The vapor question — what this foam is and isn't
BEEST FULLSTOP is a vapor resister, not a full vapor barrier. It slows moisture movement through the rim joist area without fully blocking vapor transmission — which is actually appropriate for most above-grade rim joist applications, where you want some drying potential.
Test results
1. Coverage accuracy — accurate
The kit claims approximately 240 sq ft at 1 inch thickness. We applied 11 of 12 cans at an average depth of approximately 1.5 inches and covered 228 sq ft of rim joist. The extra depth reduced our total square footage versus the spec sheet — a direct trade-off. One unused can remained for touch-up work.
| Cans used | 11 of 12 |
| Area covered | 228 sq ft |
| Average depth | ~1.5 inches |
| Spec claim | 240 sq ft at 1 inch |
2. Gun performance — passed, zero clogs
The Pro-X metal gun ran through all 11 cans over 3 hours 40 minutes without a single clog, hesitation, or uneven bead. We swapped cans 10 times during the application. The aluminum body showed no heat buildup, and the trigger mechanism stayed smooth throughout. We cleaned the gun with the included cleaner immediately after the final can. Total cleanup time: 6 minutes.
| Clog events | 0 |
| Can swaps | 10 |
| Total run time | 3 hr 40 min |
| Cleanup time | 6 minutes |
3. Thermal performance — significant improvement
Before application, with 60°F ambient basement temperature, we measured surface temperatures at 10 points along the rim joist. Average: 41°F — clear evidence of cold air infiltration at the rim joist interface. At 72 hours post-cure, we measured the same 10 points. Average: 53°F, a 12-degree improvement. The foam had eliminated the direct cold-surface contact zone at the joist-to-foundation interface.

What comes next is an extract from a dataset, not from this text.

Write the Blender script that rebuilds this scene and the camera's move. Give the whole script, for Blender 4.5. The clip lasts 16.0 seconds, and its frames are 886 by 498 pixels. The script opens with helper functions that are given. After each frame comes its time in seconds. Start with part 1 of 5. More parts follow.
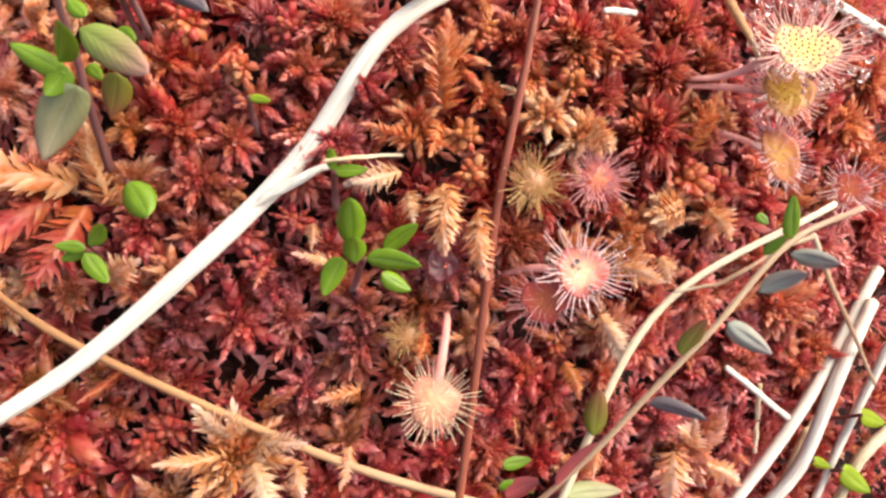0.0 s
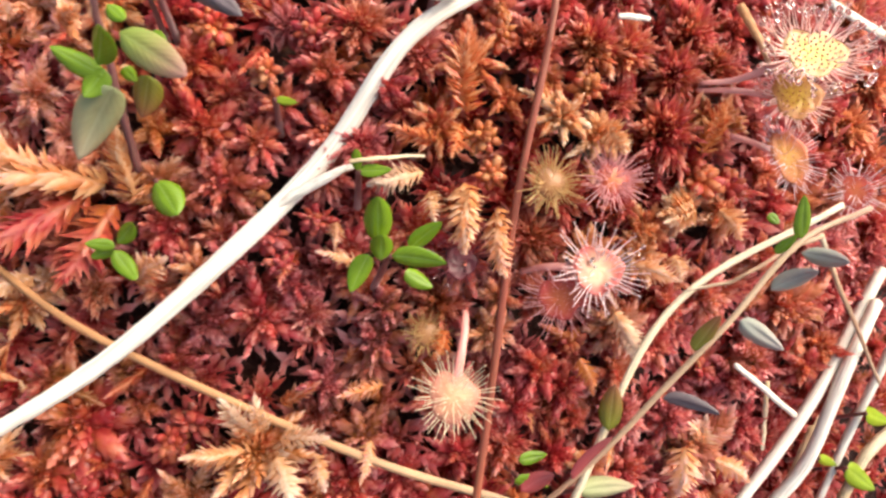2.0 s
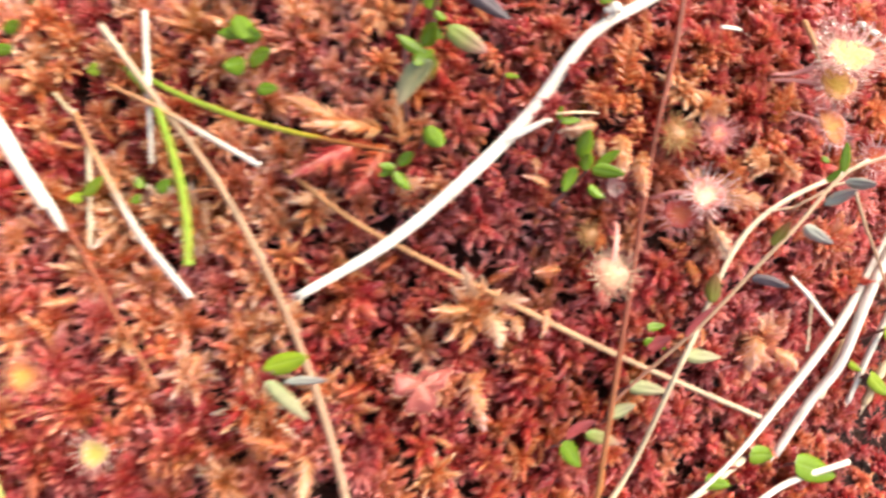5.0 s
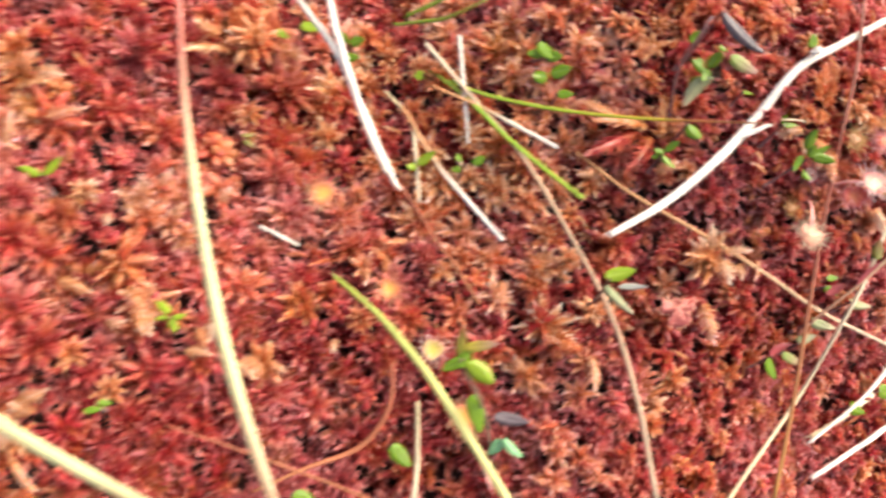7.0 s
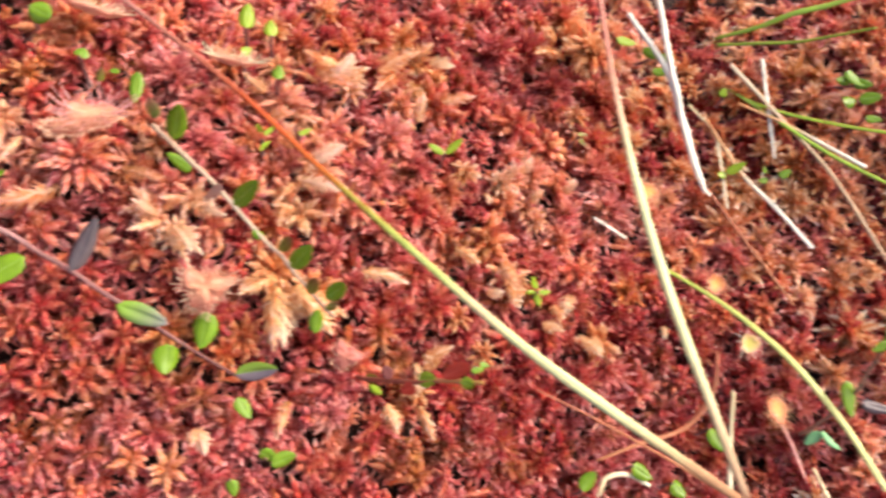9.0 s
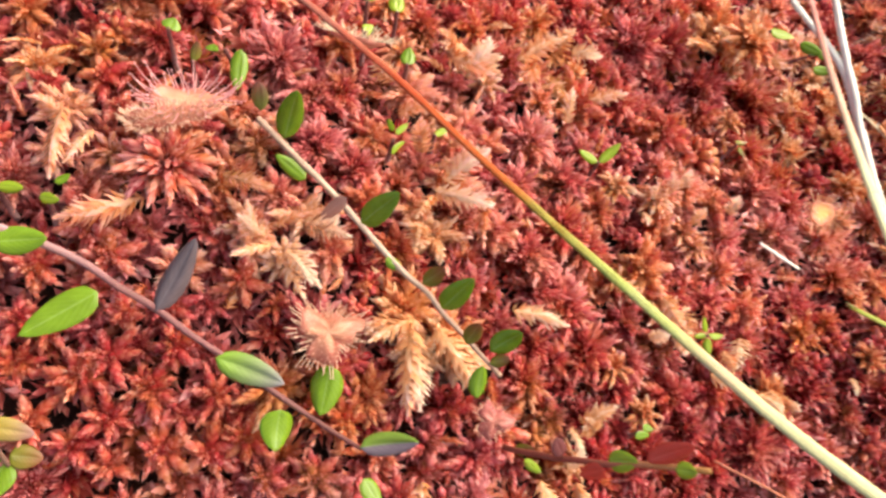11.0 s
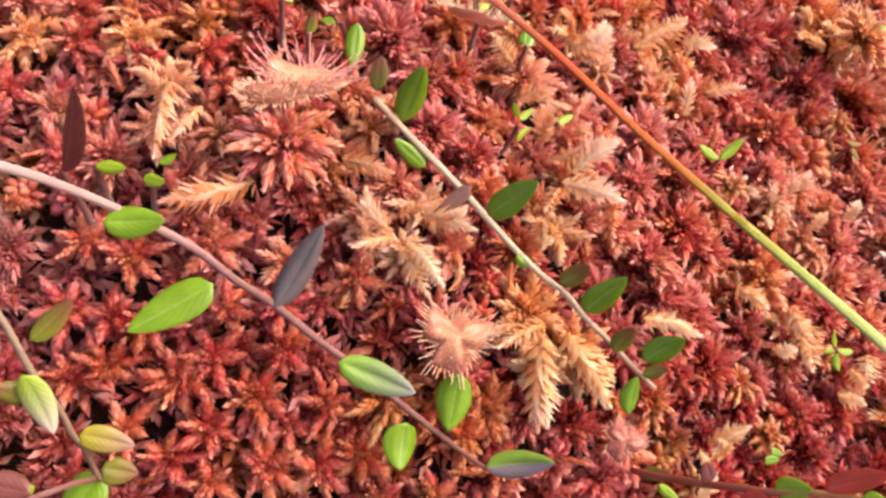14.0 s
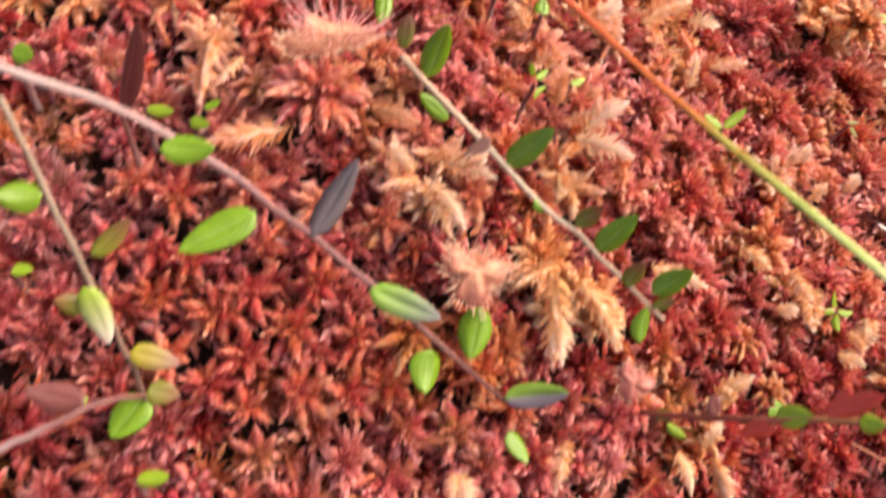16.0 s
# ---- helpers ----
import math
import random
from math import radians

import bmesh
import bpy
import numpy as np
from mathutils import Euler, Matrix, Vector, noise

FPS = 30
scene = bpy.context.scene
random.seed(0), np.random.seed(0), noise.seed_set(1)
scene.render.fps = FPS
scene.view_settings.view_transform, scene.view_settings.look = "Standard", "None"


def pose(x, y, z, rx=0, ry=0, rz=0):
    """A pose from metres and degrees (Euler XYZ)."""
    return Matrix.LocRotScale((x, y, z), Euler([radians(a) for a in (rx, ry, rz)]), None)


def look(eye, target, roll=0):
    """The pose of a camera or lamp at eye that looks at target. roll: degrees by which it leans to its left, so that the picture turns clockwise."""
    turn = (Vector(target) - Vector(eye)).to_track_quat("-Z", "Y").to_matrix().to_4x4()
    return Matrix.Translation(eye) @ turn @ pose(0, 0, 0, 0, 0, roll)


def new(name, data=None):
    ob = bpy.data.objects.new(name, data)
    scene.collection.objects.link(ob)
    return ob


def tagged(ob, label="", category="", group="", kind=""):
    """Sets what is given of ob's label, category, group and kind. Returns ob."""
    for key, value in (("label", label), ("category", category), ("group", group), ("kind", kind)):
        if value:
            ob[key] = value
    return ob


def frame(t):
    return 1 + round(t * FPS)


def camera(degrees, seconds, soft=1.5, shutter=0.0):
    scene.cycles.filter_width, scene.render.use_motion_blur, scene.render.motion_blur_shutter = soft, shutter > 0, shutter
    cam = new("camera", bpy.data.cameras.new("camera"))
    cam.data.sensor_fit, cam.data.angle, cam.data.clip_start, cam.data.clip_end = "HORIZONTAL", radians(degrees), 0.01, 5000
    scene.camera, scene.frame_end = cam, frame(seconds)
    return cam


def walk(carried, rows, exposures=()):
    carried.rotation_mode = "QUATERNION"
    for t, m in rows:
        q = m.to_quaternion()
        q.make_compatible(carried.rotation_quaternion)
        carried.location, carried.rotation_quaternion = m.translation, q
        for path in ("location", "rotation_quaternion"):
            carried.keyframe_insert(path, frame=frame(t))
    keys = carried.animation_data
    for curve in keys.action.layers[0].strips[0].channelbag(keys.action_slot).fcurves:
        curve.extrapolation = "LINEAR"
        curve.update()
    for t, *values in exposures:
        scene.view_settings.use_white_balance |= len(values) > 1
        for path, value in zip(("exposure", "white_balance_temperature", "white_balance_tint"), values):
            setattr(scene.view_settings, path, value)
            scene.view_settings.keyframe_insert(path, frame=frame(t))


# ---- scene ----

| Before (avg) | 41°F surface temperature |
| After (avg) | 53°F surface temperature |
| Improvement | +12°F |
| Ambient basement temp | 60°F |
4. Adhesion durability — fully bonded at 30 days
At 10 days and 30 days post-application, we checked adhesion at 15 points across the treated surface — wood sill plate, concrete block foundation, and a metal cross-brace section. Zero delamination observed at any point. The foam remained flush and bonded across all three substrate types.
| Substrates tested | Wood, concrete block, metal |
| Delamination at 10 days | None |
| Delamination at 30 days | None |
Three contractors quoted between $1,800 and $2,400 for the same job. The kit cost $249 and took one Saturday. That's not a close call for anyone comfortable with basic DIY work.
Pros and cons
Pros
- Saves $1,000 to $3,750 versus professional spray foam installation
- Truly complete kit — nothing else needed from the hardware store
- Pro-X metal gun: zero clogs over 11 cans in our test
- +12°F thermal improvement confirmed with FLIR camera
- Adheres to wood, concrete, metal, glass, brick, drywall, OSB
- Air seals and insulates in one step — fiberglass cannot
- 80 to 100 year lifespan — no settling, slumping, or degradation
- Phone support that answers and actually helps troubleshoot
Cons
- 24 to 72 hour cure window — space must be vacated and ventilated
- Vapor resister only — wet basements need poly sheeting first
- Cans need to be at 68°F or warmer — requires warm storage or pre-warming
- Cured foam is permanent — mask off anything you don't want coated
- Vented attics require special consideration — don't seal the vents
- Not for areas with standing water or direct water infiltration
Who this is for
Specs at a glance
| Kit contents | 12 spray foam cans, Pro-X metal gun, foam cleaner (500 ml), gloves, goggles, coverall, instructions, Video Vault QR code |
| Kit coverage | ~240 sq ft at 1 inch thickness (tested: 228 sq ft at ~1.5 inches) |
| Formulation | Blended cell polyurethane — one-component, moisture-cured. Open and closed-cell characteristics. |
| R-value | R-4.12 at 1″ · R-8.24 at 2″ · R-12.36 at 3″ · R-16.48 at 4″ · R-20.60 at 5″ |
| Expansion ratio | 100 percent — 0.5″ wet expands to 1″ cured |
| Application temp | Surface and air min 41°F · Cans must be 68°F or warmer for proper expansion |
| Cure time | 24 to 72 hours before reoccupying. Ventilate throughout. |
| Cured temp range | −22°F to 176°F (−30°C to +80°C) |
| Adhesion | Wood, concrete, metal, glass, brick, drywall, OSB, and more |
| Vapor control | Vapor resister, NOT a full vapor barrier. Slows moisture movement. |
| Propellant | Ozone-safe |
| Paintable | Yes, after cure. Outdoors: protect from UV with paint or coating. |
| Lifespan | 80 to 100 years — no settling, slumping, or R-value loss |
| Pro-X gun barrel | 30-degree rotating swivel for tight corners and joist bays |
| Made in | Manufactured in Turkey · American-owned family company, Carlisle, Pennsylvania |
Final verdict
The BEEST FULLSTOP kit did what it claimed. The coverage was accurate, the Pro-X metal gun ran clean for over three hours without a clog, and the thermal camera showed a real, measurable improvement at the rim joist — not a marginal number, but 12 degrees warmer surface temperatures at one of a home's single leakiest seams.
The savings math is the part that stops you mid-sentence. Three contractors quoted $1,800 to $2,400 for the same job. The kit cost $249 and took one Saturday. That's not a close call for anyone comfortable with basic DIY work. The included video tutorials, step-by-step guide, and phone support ensure you're not on your own if something unexpected comes up.
Know the limits before you start: it's a vapor resister, not a full vapor barrier, so wet basements need poly sheeting first. Warm the cans. Ventilate the space. Clean the gun immediately. Follow those four rules and you'll finish the job in an afternoon and wonder why you waited so long to call three contractors.